Male Elective Medicine Namely Penis Enlargement

Dr. Solomon, do you believe attitudes toward male elective medicine (namely penis enlargement) will ever become as socially accepted or mainstream as the common "nose" or "breast" job? If so, how long do you predict this shift in attitude will take? If not, what are some reasons potentially holding it back from normalization (e.g. stigmas)?

I think that attitudes are definitely changing. I recently was asked to publish a paper in the journal Plastic and Reconstructive Surgery on this topic. In addition, I presented at our annual meeting and, as a reviewer for the Journal, I am seeing articles presented for publication almost monthly on the topic of penis enlargement surgery. Awareness of the topic is increasing, so it is likely that it will become more acceptable with time.

Dr. Solomon, concerning costs (*3 Part Question):

how can I go about acquiring the costs for any given procedure?

My office gives a range of costs to patients who inquire on the phone. We do not provide costs by email. However, the only way to get an actual cost for surgery is after an evaluation by me. This is due to the fact that procedures are individualized for each patient. In many cases, patients ask about one procedure, but after an exam, they need something different, which may be less expensive than their original request. For example, men often inquire about getting both length and girth, but after an exam, they may only benefit from one of those procedures, so the cost is less.

are there any procedures my insurance will accept?

There are several parts to this answer. First, medical insurance covers procedures that are defined as "medically necessary." Procedures for penis enlargement are cosmetic in nature (like breast enlargement). Cosmetic surgery is not generally covered by insurance. Your individual policy may have some exception to that rule, but only you can determine that by asking your insurance company or reading your insurance policy. Surgery for revision after failed cosmetic surgery is also not generally covered by insurance. Most insurance plans will not cover cosmetic surgery or complications from cosmetic surgery. Again, the best way to determine your coverage is to review your policy or call your carrier. Even if you have coverage, you will need to find a surgeon who participates with your insurance carrier. Otherwise, the surgeon is considered "out of network", which means you will be responsible for the costs of surgery and you can ask your insurance to reimburse you according to your plan. Most times, they will reimburse only a portion of the costs in that situation.

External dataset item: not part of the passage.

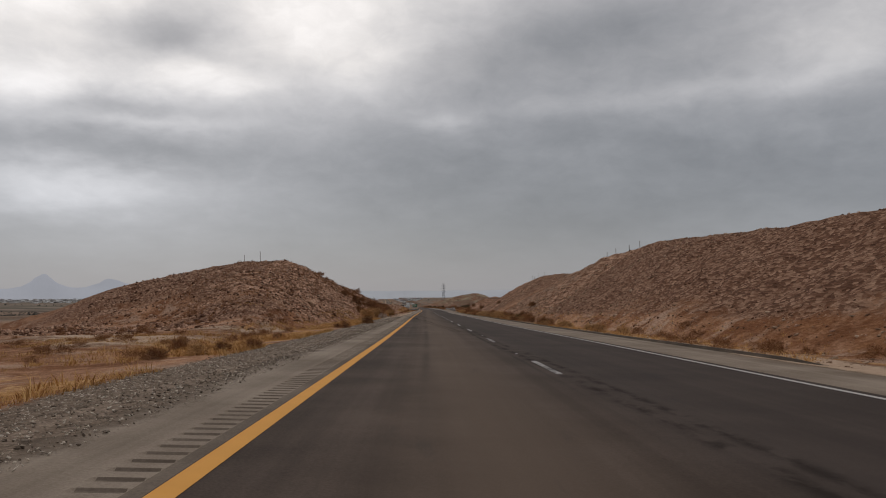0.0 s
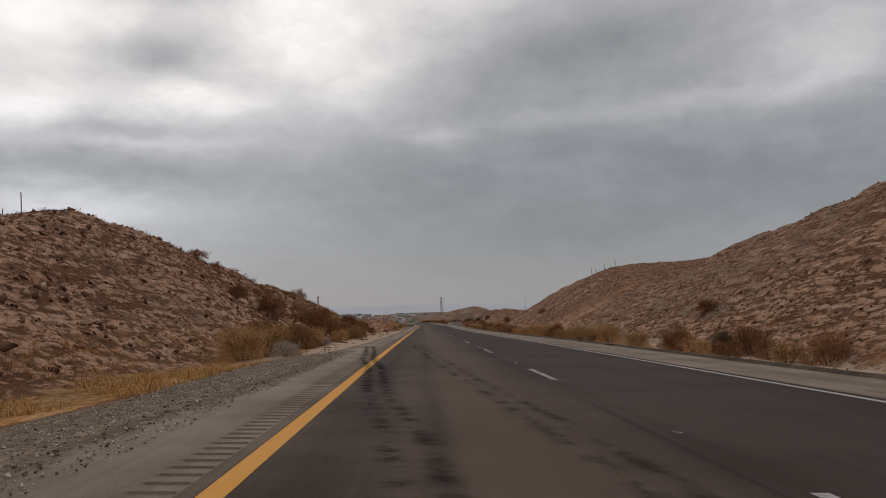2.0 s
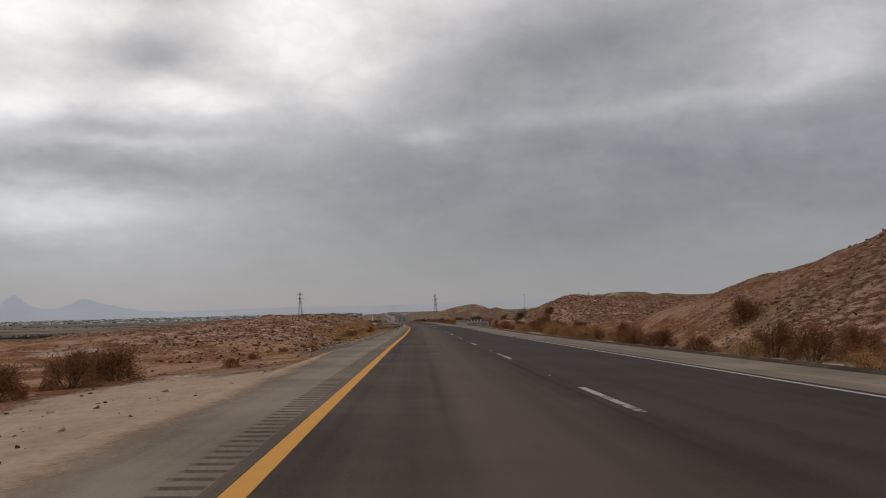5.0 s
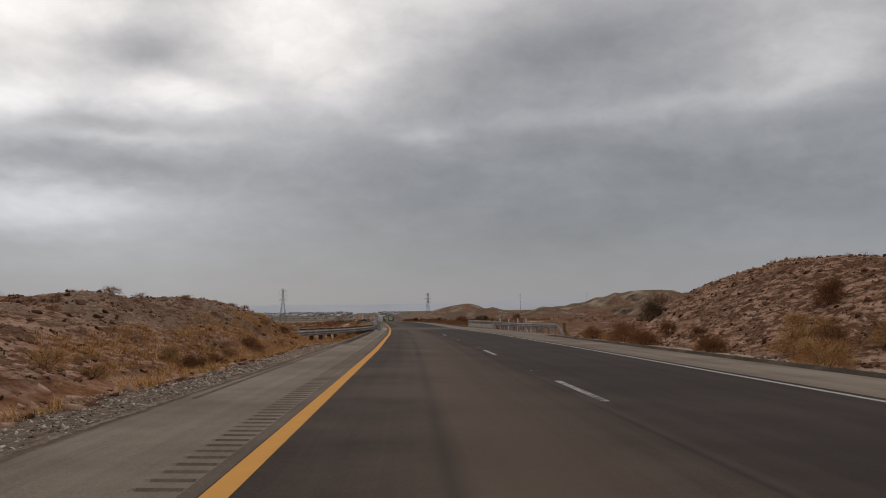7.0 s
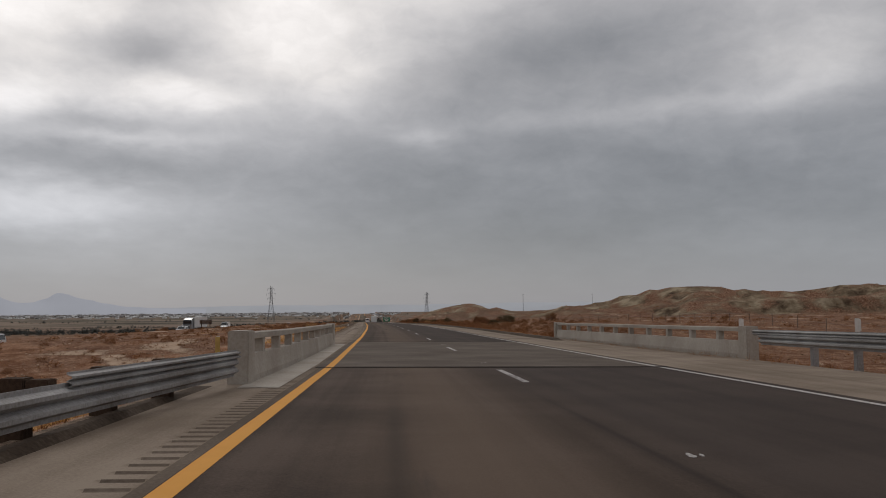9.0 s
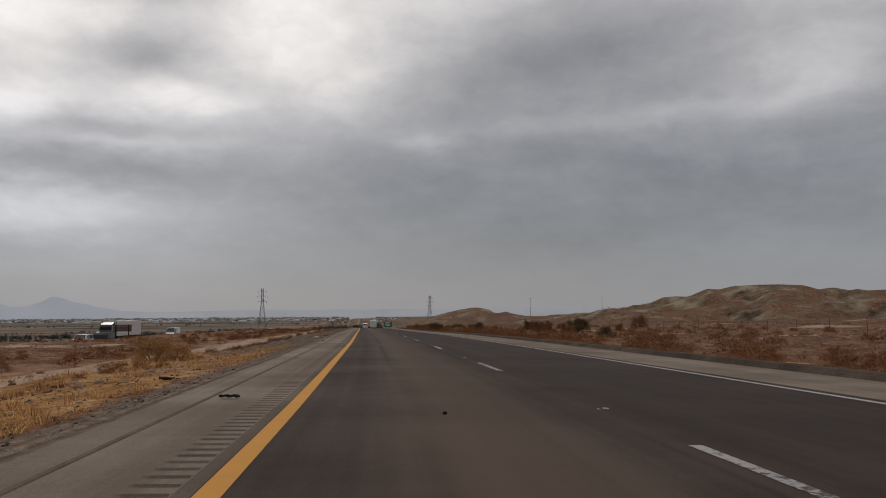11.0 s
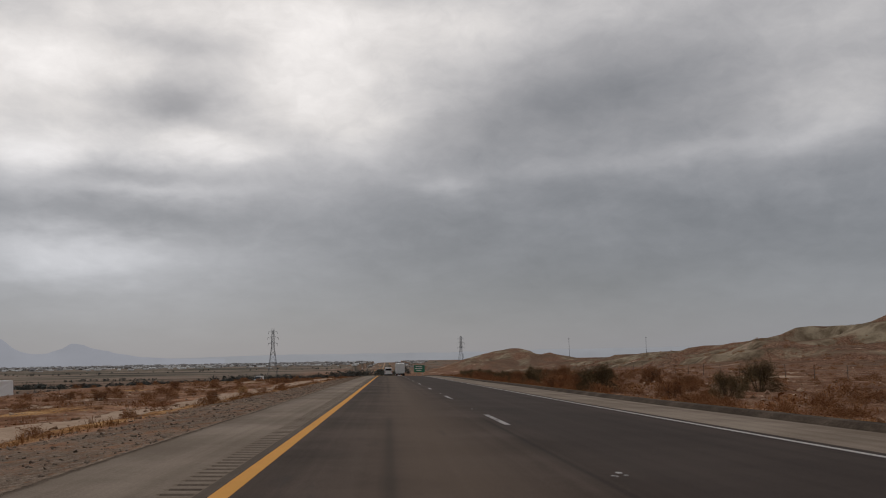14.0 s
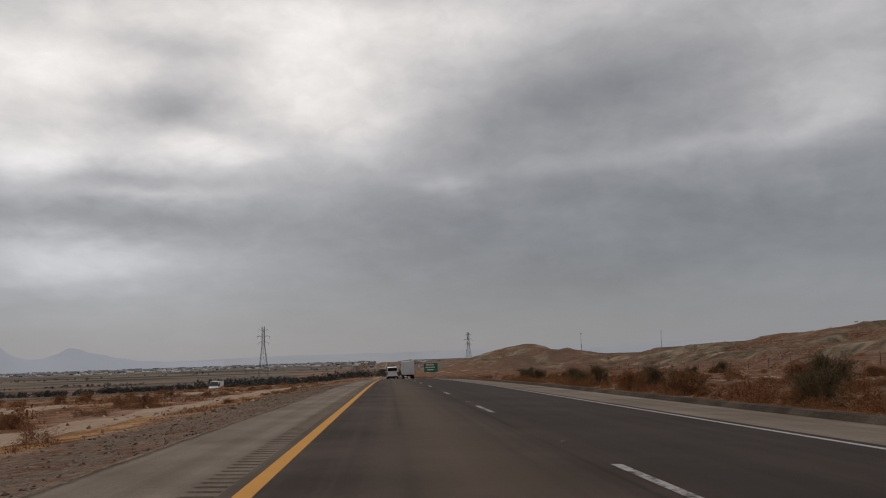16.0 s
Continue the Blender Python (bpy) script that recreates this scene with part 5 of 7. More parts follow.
def straw_patch(name, y, d, seed, height, mat, label):
    """Tufts of dry grass: thin bent blades in clumps."""
    r = np.random.default_rng(seed)
    n = len(y)
    blades = 14
    p = np.stack([road_x(y) + d, y, ground_z(y, d)], -1)
    p = np.repeat(p, blades, 0)
    h = np.repeat(height, blades) * r.uniform(0.5, 1.15, n * blades)
    a, lean = r.uniform(0, 2 * np.pi, n * blades), r.uniform(0.2, 1.5, n * blades)
    w = 0.003 + 0.006 * r.uniform(0, 1, n * blades)
    out = np.stack([np.cos(a), np.sin(a), np.zeros_like(a)], -1)
    side = np.stack([-np.sin(a), np.cos(a), np.zeros_like(a)], -1) * w[:, None]
    root = p + out * r.uniform(0, 0.2, n * blades)[:, None] - np.array((0, 0, 0.03))
    mid = root + out * (h * lean * 0.35)[:, None] + np.stack([0 * h, 0 * h, h * 0.6], -1)
    tip = root + out * (h * lean)[:, None] + np.stack([0 * h, 0 * h, h], -1)
    v = np.stack([root - side, root + side, mid + side * 0.7, mid - side * 0.7, tip], 1).reshape(-1, 3)
    i = (np.arange(n * blades) * 5)[:, None]
    faces = (i + np.array((0, 1, 2, 3))).tolist() + (i + np.array((3, 2, 4))).tolist()
    return joined(name, v, faces, mat, label, "grass")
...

is financing available? This was mentioned on your website, but I'd like to know more.

My practice works with several outside entities that provide financing for surgery. You need to apply to them directly to determine if you qualify. The two that we work with most often are CareCredit and United Medical Credit. They each have their own rules about financing and they make their decisions independent of my medical decisions.

Dr. Solomon, the Moderation Team would like to know if your Clinic has any exciting new plans, procedures, devices, locations, publications, and/or promotions for the new year (2021) & beyond?

I publish articles on penis surgery in the plastic surgery literature from time to time. These are designed for a medical audience and are not usually available to nonmedical people. You can access them by going to PubMed. I am always evaluating new methods for surgery, but will only discuss them once I have implemented them and have follow up data.